Mestre Charles Darwin sacou a seleção natural
dentro do processo de evolução das espécies, criou uma teoria que até
hoje vigora, base dos estudos da biologia e ciências afins. Diz-se que a
seleção natural age, combinando fenótipos (fatores ambientais) mais
favoráveis com genótipos (fatores hereditários) prevalentes de tal forma
que, em tempos futuros, as espécies estariam modificadas, e, por
extensão, evoluídas(?).
Charles Darwin é do século 19, obviamente não
conheceu outro mestre, o Candeia, século 20, do samba da Portela e do
Gremio Recreativo de Arte Negra Quilombo, fonte de resistência de nossa
afro ascendência. Candeia pouco estudou, não conheceu Darwin, teve que
trabalhar desde antes, mas sabia e sentia que, se não preservássemos
nossas raízes, seríamos engolidos pela seleção natural ditada pela
globalização galopante da ditadura do consumo.
Dito e feito, veio o século 21, e, logo em sua
primeira década, nos deparamos com os ensinamentos gerados pelos dois
grandes mestres citados acima, amoldando, entre causas e efeitos, o
despontar de uma nova sociedade, menos humanizada, mais tecnológica,
menos paciente, mais pragmática, guiada pelo que poderíamos chamar de
seleção natural induzida.
Candeia eternizou poemas em que destaca o tempo como
um grande vilão, como em “Expressão do seu olhar”, onde, nos versos
finais, sentencia de forma cortante: “E Deus criou/a beleza da
mulher/vem o tempo e destrói/a obra do criador”; por outro lado, mais do
que rapidamente, diretores e empresários do setor de cosméticos – o que
mais cresce em nosso país, cerca de quinze vezes mais que os nossos
míseros 2% de aumento no PIB – e que muito provavelmente jamais ouviram
esse belo samba mas tinham estudado um pouco sobre a tal seleção
natural, também perceberam essa característica de nossa espécie e
trataram de produzir antídotos para o inexorável, em forma de cremes,
próteses e aplicações para o rejuvenescimento humano, notadamente para o
universo feminino.
Darwin, branco, não dispunha de grande arsenal para
se comunicar em sua época, o revolucionário código Morse ainda estava se
desenvolvendo quando de suas primeiras publicações, o telefone do
Graham Bell trocava suas primeiras palavras, e a internet nem figurava
nos devaneios dos bambas das academias das poucas universidades
existentes, locais onde se debruçavam, a serviço de seus respectivos
imperadores, os expoentes maiores de nossa raça Homo Sapiens.
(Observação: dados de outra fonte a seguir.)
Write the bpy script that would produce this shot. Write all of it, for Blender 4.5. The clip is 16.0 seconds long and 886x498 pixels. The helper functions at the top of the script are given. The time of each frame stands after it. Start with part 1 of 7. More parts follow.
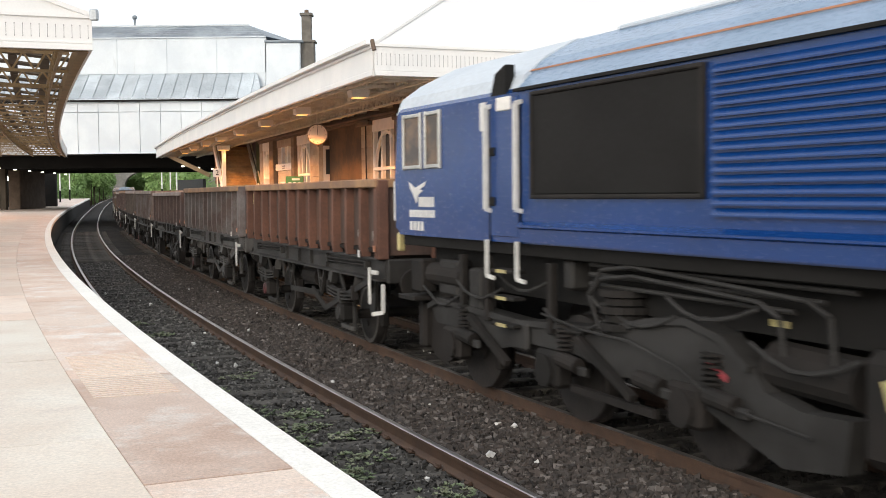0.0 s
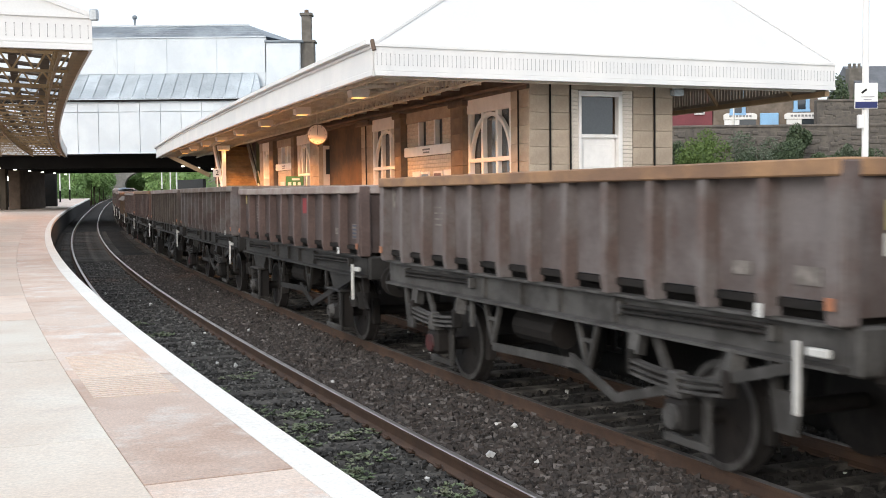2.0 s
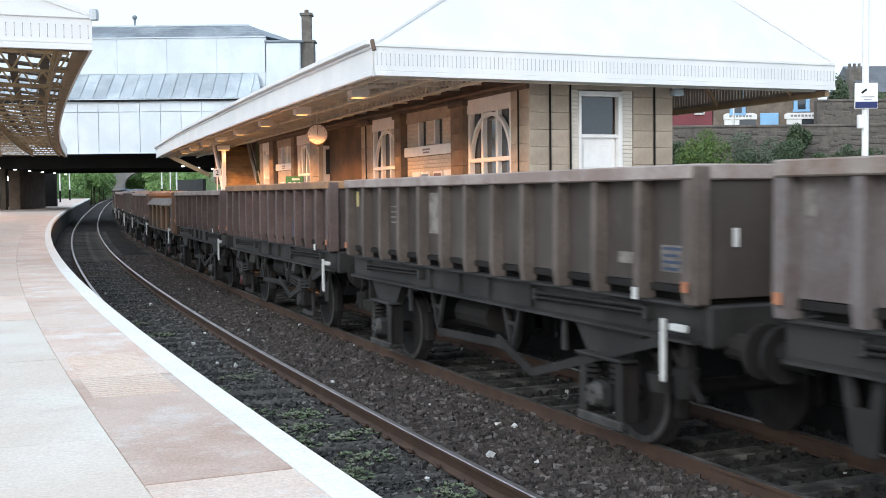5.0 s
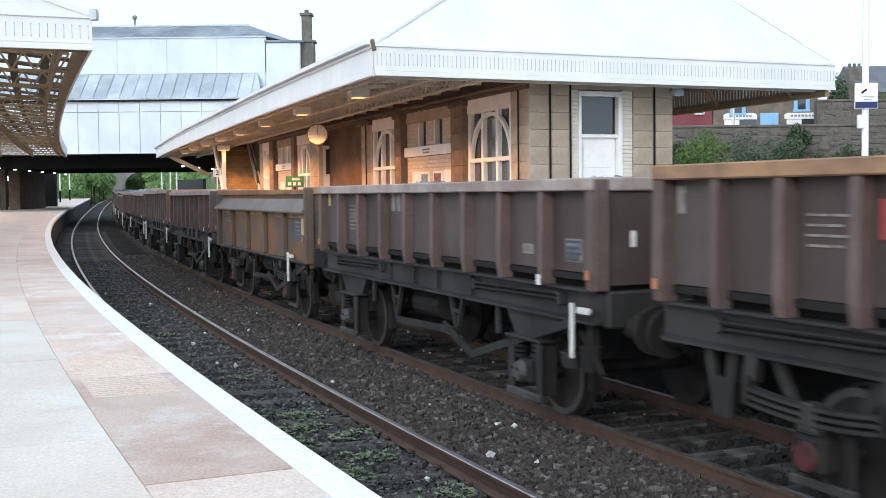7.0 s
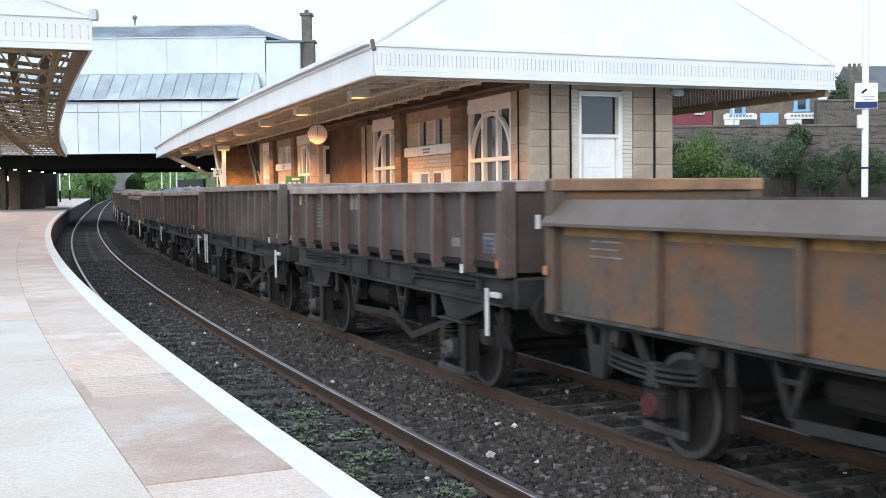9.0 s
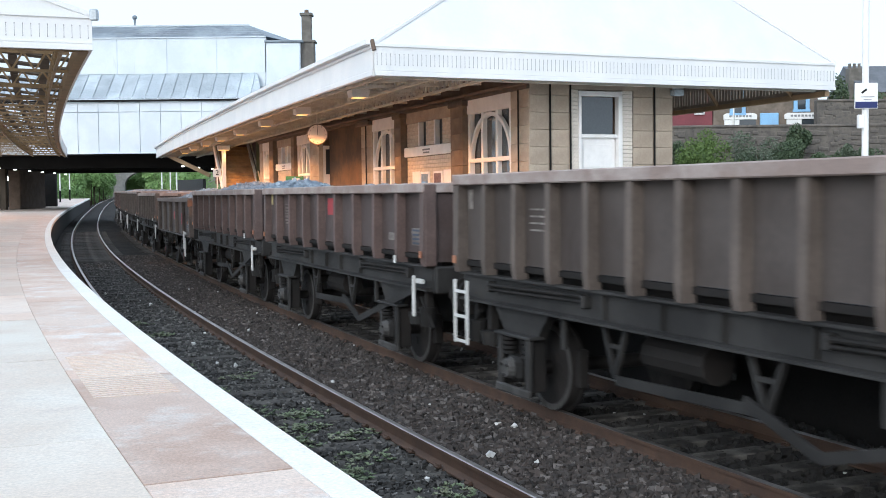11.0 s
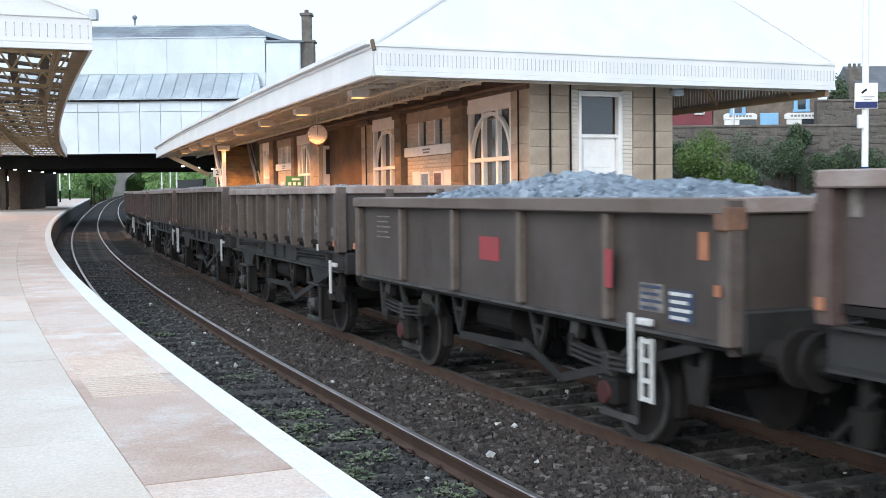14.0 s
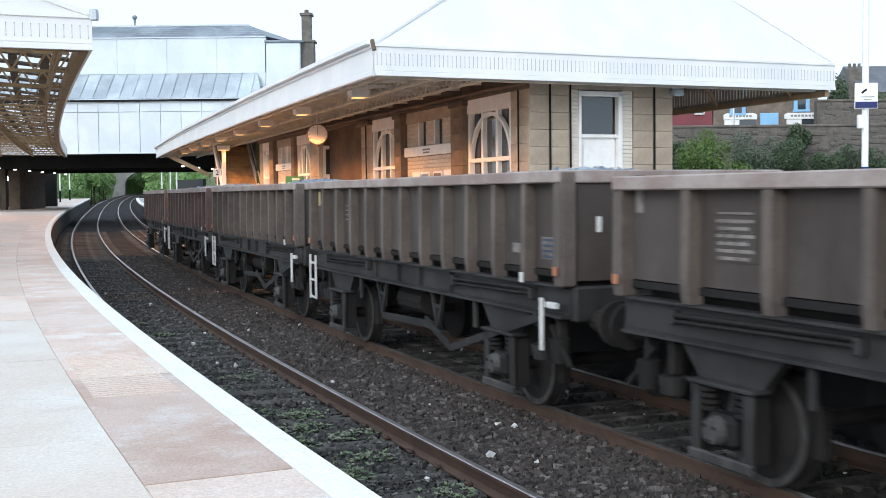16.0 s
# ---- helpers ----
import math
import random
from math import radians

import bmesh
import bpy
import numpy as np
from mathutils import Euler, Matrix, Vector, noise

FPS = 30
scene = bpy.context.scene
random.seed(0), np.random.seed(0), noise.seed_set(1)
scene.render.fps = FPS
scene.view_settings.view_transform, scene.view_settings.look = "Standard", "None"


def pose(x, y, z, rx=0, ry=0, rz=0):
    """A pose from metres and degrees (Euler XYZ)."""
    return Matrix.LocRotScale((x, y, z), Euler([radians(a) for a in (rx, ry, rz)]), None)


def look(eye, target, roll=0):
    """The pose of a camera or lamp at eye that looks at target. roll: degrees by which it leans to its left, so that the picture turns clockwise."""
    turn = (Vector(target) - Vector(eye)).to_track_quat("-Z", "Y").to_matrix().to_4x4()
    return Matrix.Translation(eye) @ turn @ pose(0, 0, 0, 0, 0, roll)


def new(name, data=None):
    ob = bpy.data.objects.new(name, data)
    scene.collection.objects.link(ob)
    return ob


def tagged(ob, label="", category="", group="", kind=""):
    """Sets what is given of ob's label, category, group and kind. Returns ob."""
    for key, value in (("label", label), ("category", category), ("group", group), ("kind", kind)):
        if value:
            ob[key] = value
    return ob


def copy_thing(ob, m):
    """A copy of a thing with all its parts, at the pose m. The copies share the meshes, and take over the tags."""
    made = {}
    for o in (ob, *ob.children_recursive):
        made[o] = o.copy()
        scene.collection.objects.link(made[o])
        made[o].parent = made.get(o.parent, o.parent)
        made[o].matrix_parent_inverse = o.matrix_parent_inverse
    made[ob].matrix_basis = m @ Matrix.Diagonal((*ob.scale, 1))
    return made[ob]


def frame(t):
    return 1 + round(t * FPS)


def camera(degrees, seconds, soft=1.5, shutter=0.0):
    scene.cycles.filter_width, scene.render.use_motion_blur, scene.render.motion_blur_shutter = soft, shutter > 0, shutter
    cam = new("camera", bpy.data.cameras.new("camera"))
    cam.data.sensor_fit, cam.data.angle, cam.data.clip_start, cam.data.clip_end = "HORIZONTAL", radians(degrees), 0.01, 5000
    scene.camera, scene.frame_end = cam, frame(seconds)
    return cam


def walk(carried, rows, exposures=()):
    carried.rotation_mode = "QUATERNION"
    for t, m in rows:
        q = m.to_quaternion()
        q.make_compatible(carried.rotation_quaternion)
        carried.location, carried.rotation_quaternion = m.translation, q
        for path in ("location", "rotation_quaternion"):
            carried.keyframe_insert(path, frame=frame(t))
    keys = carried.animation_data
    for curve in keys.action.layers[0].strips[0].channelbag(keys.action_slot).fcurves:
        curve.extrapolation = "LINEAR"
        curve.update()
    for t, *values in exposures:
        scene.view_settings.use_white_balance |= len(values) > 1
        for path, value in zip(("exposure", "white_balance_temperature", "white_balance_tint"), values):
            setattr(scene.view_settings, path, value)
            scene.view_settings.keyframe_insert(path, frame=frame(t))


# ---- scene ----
# ---- camera ----
cam = camera(43.1, 16.0, soft=0.95, shutter=0.26)
EYE_Z = 2.3176
walk(cam, [(t, look((0, 0, EYE_Z), (0, 10, EYE_Z - 0.4703), -0.584)) for t in (0.0, 16.0)],
     exposures=[(0.0, 0.09, 6900, 12), (1.6, 0.09, 6650, 12), (3.2, 0.09, 6200, 9.5), (7.0, 0.09, 5830, 8), (16.0, 0.09, 5800, 8)])

# ---- world, sun ----
world = bpy.data.worlds.new("overcast_sky")
scene.world = world
world.use_nodes = True
wn, wl = world.node_tree.nodes, world.node_tree.links
sky = wn.new("ShaderNodeTexSky")
sky.sky_type, sky.sun_disc = "NISHITA", False
sky.sun_elevation, sky.sun_rotation = radians(23), radians(200)
sky.dust_density, sky.air_density = 3.0, 1.0
cloud = wn.new("ShaderNodeMix")
cloud.data_type = "RGBA"
cloud.inputs[0].default_value = 0.72
cloud.inputs[7].default_value = (8.6, 9.3, 10.0, 1)
wl.new(sky.outputs[0], cloud.inputs[6])
wl.new(cloud.outputs[2], wn["Background"].inputs[0])
wn["Background"].inputs[1].default_value = 0.14
sun_data = bpy.data.lights.new("sun", "SUN")
sun_data.energy, sun_data.angle, sun_data.color = 1.35, radians(30), (1.0, 0.97, 0.92)
new("sun", sun_data).matrix_world = look((-18, -30, 19), (0, 10, 0))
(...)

Candeia, negro, mesmo cem anos após Darwin, também
não dispunha de muito espaço na mídia, de forma que aproveitava, quando
lhes ofertavam, os microfones das rádios e dos shows para reafirmar e
posicionar a luta pela igualdade das raças, vislumbrando, na ausência
desses embates, a vitória da seleção natural induzida pelo dominador.
Darwin e Candeia, iluminados e humildes, guiados
para o bem da humanidade, se foram, deixaram seus inequívocos legados;
no entanto, jamais imaginariam que, em tão pouco tempo, o Homo Sapiens,
que evoluíra do Homo Erectus, se modificaria, neste novo milênio,
gerando, através da seleção natural induzida, o Homo Curvadus, cujo
termo aqui e agora grafado carece de ser patenteado e aceito pelos
organismos internacionais.
Homo Curvadus, ora pois pois, diria nosso descobridor
Pedro Álvares Cabral…Será assim, talvez, que venha a ser reconhecida,
em sua viagem evolutiva(?), a atual civilização a qual fazemos parte,
cuja característica marcante é o seu olhar curvado a uns 45 graus
sentido descendente – mesmo que se esteja andando a pé – focalizando o
celular pra digitar sem parar; homo curvadus também se aplica devido à
sua segunda característica marcante, que é o celular se ajeitando com a
mão em curva se adaptando aos ouvidos…Será que teremos orgulho de dizer
que fazemos parte da raça Homo Curvadus? Seria evolução ou involução?